El patrón de estos ‘cristianos’ anticlericales tiene un nombre: Saulo de Tarso. O sea, San Pablo, pero antes de su conversión. Saulo, por supuesto, nunca persiguió a Cristo, ni consta que se hubiera opuesto a su magisterio. Tampoco aparece entre aquellos que públicamente lo contradecían. Con todo, Saulo fue uno de los que participó activamente en el martirio de uno de los primeros diáconos, San Esteban, como implacable perseguidor de la Iglesia primitiva. Por tanto, “Saulo devastaba la Iglesia: iba de casa en casa, arrastrando hombres y mujeres y los encarcelaba” (Act 8, 3).

Es cuando Saulo, “respirando siempre amenazas y muertes contra los discípulos del Señor”, se dirige a Damasco, con poderes para apresar a los cristianos que hubiera allí,  y ocurre su conversión.

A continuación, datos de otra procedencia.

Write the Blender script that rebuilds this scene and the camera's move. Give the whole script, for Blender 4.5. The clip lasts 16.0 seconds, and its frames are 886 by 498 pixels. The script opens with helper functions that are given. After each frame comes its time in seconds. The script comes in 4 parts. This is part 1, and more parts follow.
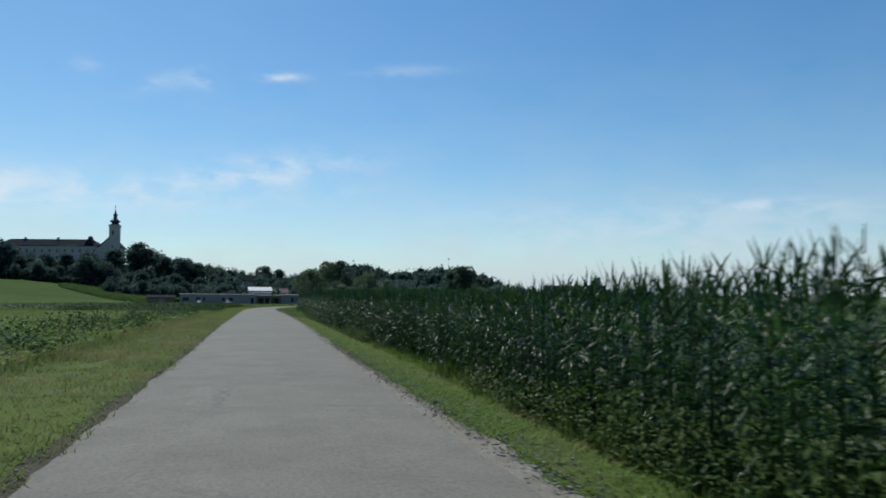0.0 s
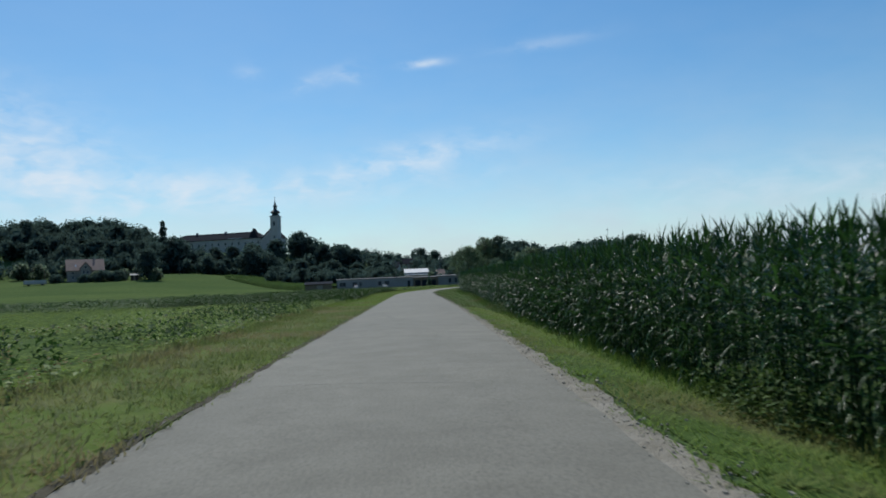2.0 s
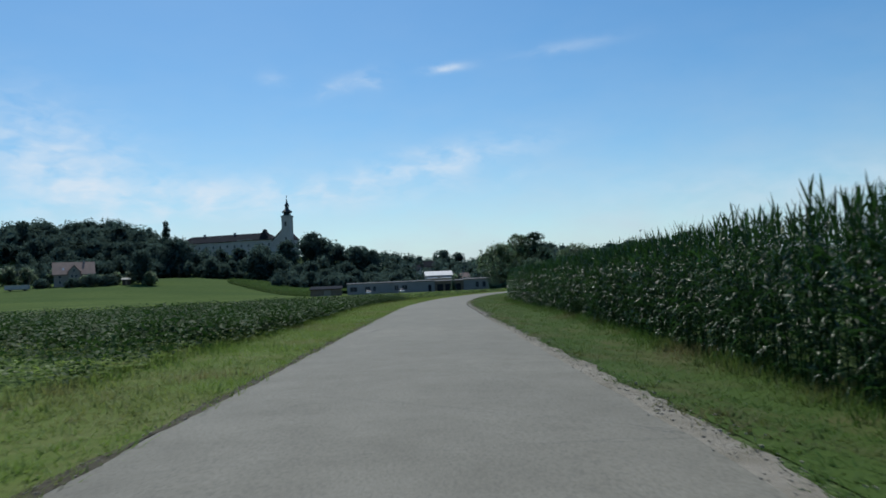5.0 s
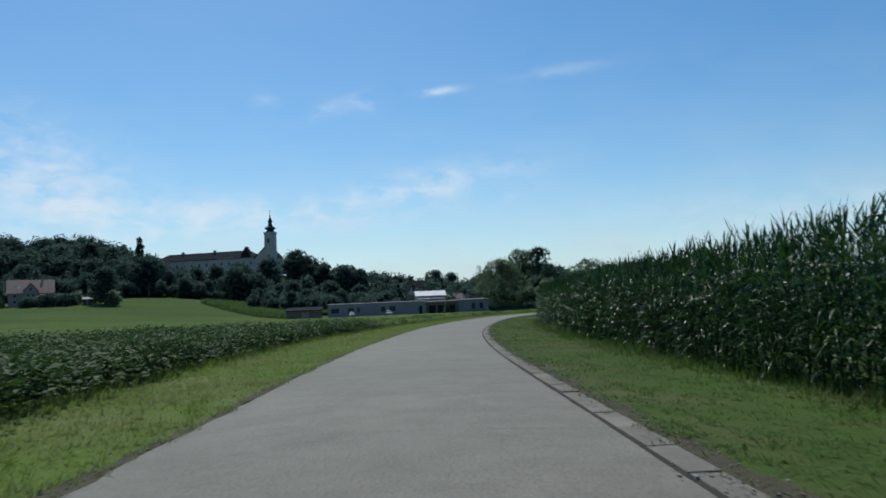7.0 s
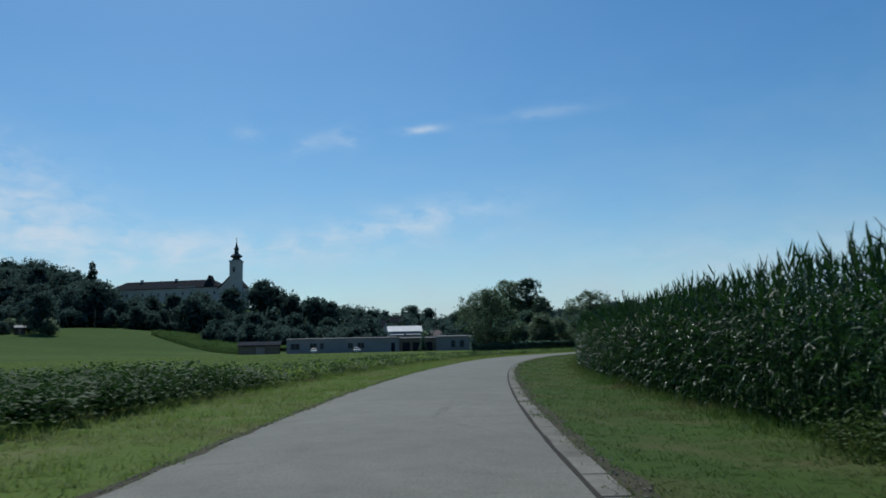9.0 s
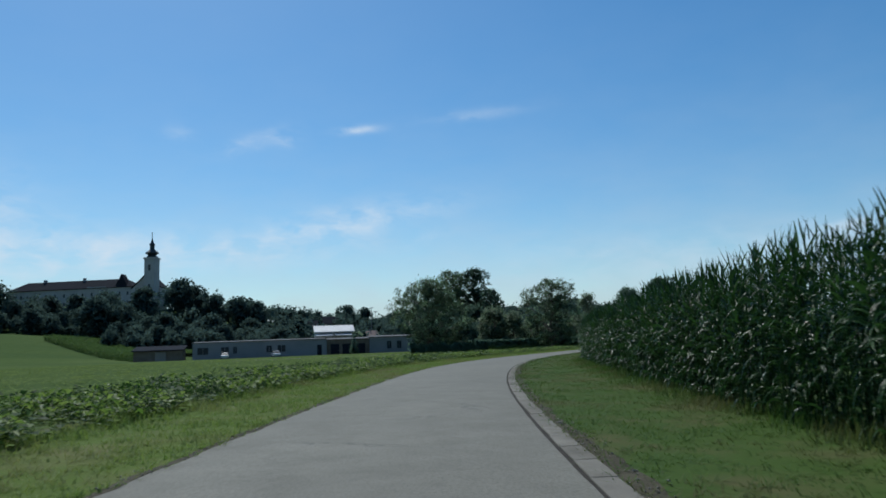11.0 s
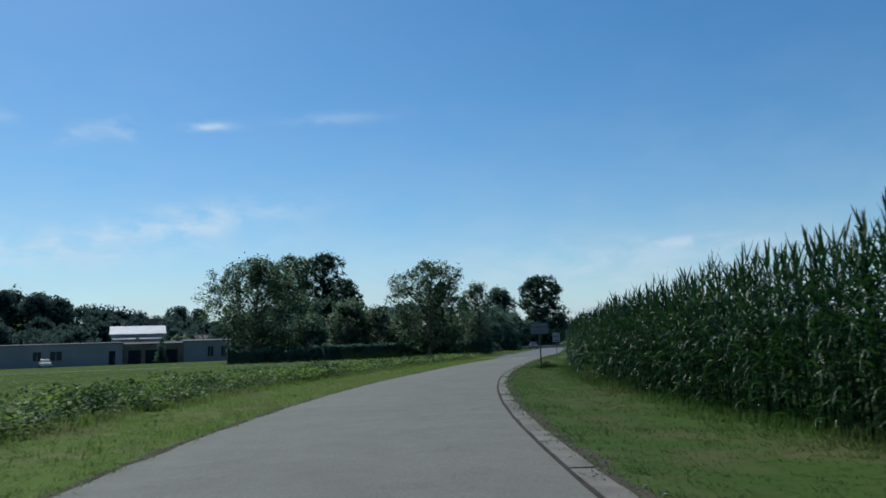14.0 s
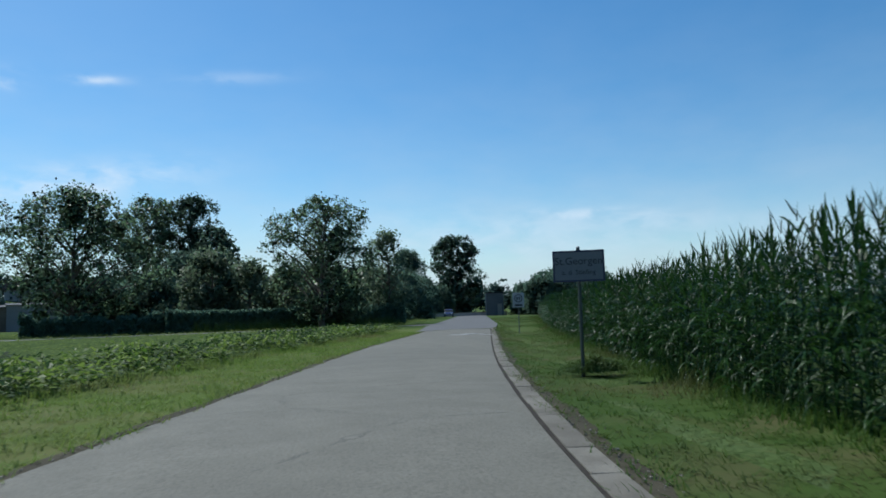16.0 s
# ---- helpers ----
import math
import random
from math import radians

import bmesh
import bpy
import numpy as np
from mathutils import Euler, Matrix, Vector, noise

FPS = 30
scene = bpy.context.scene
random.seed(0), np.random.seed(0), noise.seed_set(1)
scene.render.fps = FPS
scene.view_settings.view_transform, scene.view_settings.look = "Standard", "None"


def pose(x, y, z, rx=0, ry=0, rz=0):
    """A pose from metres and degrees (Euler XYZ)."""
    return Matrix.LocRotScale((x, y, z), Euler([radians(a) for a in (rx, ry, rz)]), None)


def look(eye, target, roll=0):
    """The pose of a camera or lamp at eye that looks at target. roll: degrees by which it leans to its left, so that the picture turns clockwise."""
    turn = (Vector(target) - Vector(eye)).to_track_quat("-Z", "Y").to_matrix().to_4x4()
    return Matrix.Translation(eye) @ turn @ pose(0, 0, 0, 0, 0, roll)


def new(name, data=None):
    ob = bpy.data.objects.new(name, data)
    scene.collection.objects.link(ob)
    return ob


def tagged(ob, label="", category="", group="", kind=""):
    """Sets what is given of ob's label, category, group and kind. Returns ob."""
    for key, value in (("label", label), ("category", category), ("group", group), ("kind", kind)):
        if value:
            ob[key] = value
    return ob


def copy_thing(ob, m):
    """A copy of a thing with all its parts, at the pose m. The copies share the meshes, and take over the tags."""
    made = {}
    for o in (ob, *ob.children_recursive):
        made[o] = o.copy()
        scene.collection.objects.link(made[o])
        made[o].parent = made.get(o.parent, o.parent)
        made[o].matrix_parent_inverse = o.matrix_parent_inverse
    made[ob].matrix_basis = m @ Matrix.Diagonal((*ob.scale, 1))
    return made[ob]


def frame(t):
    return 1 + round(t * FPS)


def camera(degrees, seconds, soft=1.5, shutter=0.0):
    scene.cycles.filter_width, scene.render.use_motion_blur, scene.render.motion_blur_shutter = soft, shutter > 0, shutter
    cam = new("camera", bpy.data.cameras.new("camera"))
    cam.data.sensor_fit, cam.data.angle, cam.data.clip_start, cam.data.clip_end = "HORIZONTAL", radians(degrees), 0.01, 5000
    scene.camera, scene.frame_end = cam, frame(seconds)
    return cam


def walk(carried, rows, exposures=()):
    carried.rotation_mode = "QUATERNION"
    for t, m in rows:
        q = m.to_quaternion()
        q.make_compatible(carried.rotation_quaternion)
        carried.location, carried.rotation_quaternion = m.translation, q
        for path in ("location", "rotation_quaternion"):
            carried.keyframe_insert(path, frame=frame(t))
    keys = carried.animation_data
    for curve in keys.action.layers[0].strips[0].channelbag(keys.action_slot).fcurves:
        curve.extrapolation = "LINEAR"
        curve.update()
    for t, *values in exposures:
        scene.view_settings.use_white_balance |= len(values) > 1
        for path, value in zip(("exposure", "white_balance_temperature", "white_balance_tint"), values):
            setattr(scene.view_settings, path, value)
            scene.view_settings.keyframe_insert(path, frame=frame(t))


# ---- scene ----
cam = camera(63.06, 16.0, 1.7, 0.1)
PATH = [
    (0, pose(0.000, -0.000, 1.279, 94.217, -0.357, -13.863)),
    (0.5, pose(0.144, 6.372, 1.250, 90.760, 0.929, -7.018)),
    (1, pose(0.282, 12.754, 1.252, 91.692, 1.237, -3.180)),
    (1.5, pose(0.376, 19.162, 1.239, 92.447, 1.832, -2.379)),
    (2, pose(0.399, 25.605, 1.250, 92.637, 2.443, -1.648)),
    (2.5, pose(0.399, 32.093, 1.236, 91.436, 2.470, 0.080)),
    (3, pose(0.408, 38.629, 1.250, 93.894, 3.251, -0.435)),
    (3.5, pose(0.434, 45.223, 1.235, 94.165, 3.325, -0.446)),
    (6, pose(0.007, 80.580, 1.251, 92.464, 1.957, 0.248)),
    (6.5, pose(0.009, 87.434, 1.251, 94.061, 2.057, -0.396)),
    (7, pose(0.016, 94.269, 1.250, 94.753, 2.352, -0.498)),
    (7.5, pose(0.035, 101.095, 1.252, 96.170, 1.845, -0.530)),
    (8, pose(0.081, 107.909, 1.250, 97.673, 1.133, -1.204)),
    (10.5, pose(2.155, 141.450, 1.248, 97.555, 2.403, -5.370)),
    (11, pose(2.774, 147.879, 1.250, 97.600, 2.167, -7.137)),
    (11.5, pose(3.436, 154.246, 1.249, 97.742, 2.040, -8.569)),
    (12, pose(4.175, 160.513, 1.247, 97.656, 1.349, -10.900)),
    (12.5, pose(5.065, 166.630, 1.251, 97.237, 1.130, -12.701)),
    (13, pose(6.190, 172.571, 1.251, 97.275, 1.438, -14.998)),
    (13.5, pose(7.571, 178.336, 1.249, 97.407, 2.339, -16.705)),
    (14, pose(9.193, 183.976, 1.250, 97.697, 2.011, -18.870)),
    (14.5, pose(10.944, 189.594, 1.257, 96.276, 2.141, -21.117)),
    (15, pose(12.906, 195.277, 1.247, 96.342, 1.685, -22.545)),
    (15.5, pose(15.105, 201.011, 1.242, 95.380, 2.104, -24.318)),
    (16, pose(17.595, 206.653, 1.228, 94.907, 1.701, -26.478)),
]
walk(cam, PATH, [(0, 0.0, 6300, 8), (7, 0.0, 6250, 8), (7.5, -0.06, 6200, 7), (8, -0.26, 6000, 5), (10.5, -0.14, 6050, 6), (11, -0.10, 6050, 6), (13.5, -0.12, 6000, 6), (14.5, -0.02, 6050, 6), (16, 0.1, 6000, 6)])

# ---- light ----
SUN_AZ, SUN_EL = -18.0, 54.0


def sun_vector():
    a, e = radians(SUN_AZ), radians(SUN_EL)
    return Vector((math.sin(a) * math.cos(e), math.cos(a) * math.cos(e), math.sin(e)))


class Nodes:
    """Short calls for building a node tree."""

    def __init__(self, tree):
        self.t = tree
        tree.nodes.clear()

    def add(self, kind, ins=(), **props):
        n = self.t.nodes.new(kind)
        for k, v in props.items():
            setattr_plain(n, k, v)
        for key, v in dict(ins).items():
            if isinstance(v, bpy.types.NodeSocket):
                self.t.links.new(v, n.inputs[key])
            else:
                n.inputs[key].default_value = v
        return n

    def math(self, op, a, b=0.0, c=0.0, clamp=False):
        n = self.add("ShaderNodeMath", {0: a, 1: b, 2: c})
        n.operation, n.use_clamp = op, clamp
        return n.outputs[0]

    def mix(self, f, a, b):
        n = self.t.nodes.new("ShaderNodeMix")
        n.data_type = "RGBA"
        for key, v in ((0, f), (6, a), (7, b)):
            if isinstance(v, bpy.types.NodeSocket):
                self.t.links.new(v, n.inputs[key])
            else:
                n.inputs[key].default_value = v
        return n.outputs[2]

    def noise(self, vec, scale, detail=4.0, rough=0.55):
        n = self.add("ShaderNodeTexNoise", {"Scale": scale, "Detail": detail, "Roughness": rough})
        if vec is not None:
            self.t.links.new(vec, n.inputs["Vector"])
        return n.outputs["Fac"]

    def ramp(self, f, lo, hi, a=0.0, b=1.0):
        n = self.add("ShaderNodeMapRange", {"Value": f, "From Min": lo, "From Max": hi, "To Min": a, "To Max": b})
        return n.outputs["Result"]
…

Interpelado por alguien que le pregunta por qué lo persigue – “¿Saulo, Saulo, por qué me persigues?” – pide a su extraño interlocutor que se identifique, lo que él hace diciendo: “Yo soy Jesús, a quien tú persigues” (Act 9, 1-6).

En un diálogo tan breve, Jesús afirma, por dos veces, que es perseguido por Saulo de Tarso, lo que, en realidad, no sólo no era verdad como parecía indicar una extraña manía persecutoria. De hecho, para Saulo, Cristo era alguien que ya había muerto y pasado a la historia y que, por tanto, ya no valía la pena seguir. Él perseguía sí a la Iglesia, pero no a Cristo; a los cristianos, pero no a Jesús de Nazaret.

Es, de hecho, muy significativo que en ese diálogo tan breve, Jesucristo haya dicho, por dos veces, que él y la Iglesia son una sola y la misma realidad. Podía haber dicho: “¿Saulo, Saulo, por qué persigues a mis discípulos? O: ¿por qué persigues a mi Iglesia? Jesús, al ser interrogado sobre su identidad, debería haber dicho que era el Maestro, o el Señor de aquellos que eran perseguidos, pero nunca el propio objetivo de la persecución que, de hecho, no se dirigía directamente a él, sino a sus fieles, a su iglesia.

San Pablo construirá su eclesiología a la luz de esa revelación: la Iglesia no es una institución o una realidad distinta de su divino fundador, sino Cristo realmente presente en el mundo y en la historia, en el espacio y en el tiempo. Por eso, no es posible amar verdaderamente a Jesús fuera de la Iglesia, ni ser de la Iglesia sin ser en Cristo. No son dos términos análogos, sino sinónimos. No son dos realidades diferentes, sino dos modos distintos de una misma presencia. Y, si es verdad que hoy, sólo por la fe, es posible ver a Cristo en su iglesia, también es cierto que, hace dos mil años, sólo por la fe era posible ver al Hijo de Dios en la humanidad de Jesús de Nazaret.

No hay dos Cristos, sino uno solo, que es, simultáneamente, Dios y hombre verdadero, y que tiene un nombre: Jesús de Nazaret. Es este Jesús el que la Iglesia no sólo adora sino que también es. El otro, el de los cristianos anticlericales, nunca existió, ni existe, sino en su imaginación. Amar a Cristo, sin amar a su iglesia, es tan contradictorio como absurdo sería querer a alguien despreciando su cuerpo. Amar a la Iglesia es amar a Cristo, porque el cuerpo de una persona no es sólo algo que le pertenece, sino que es ella.

Los que aman a Cristo, pero no a su Iglesia, ya están en camino a la verdad. Pero, como Saulo de Tarso, también ellos son llamados a la conversión, o sea, a amar a Jesús en la Iglesia, que es verdaderamente su cuerpo.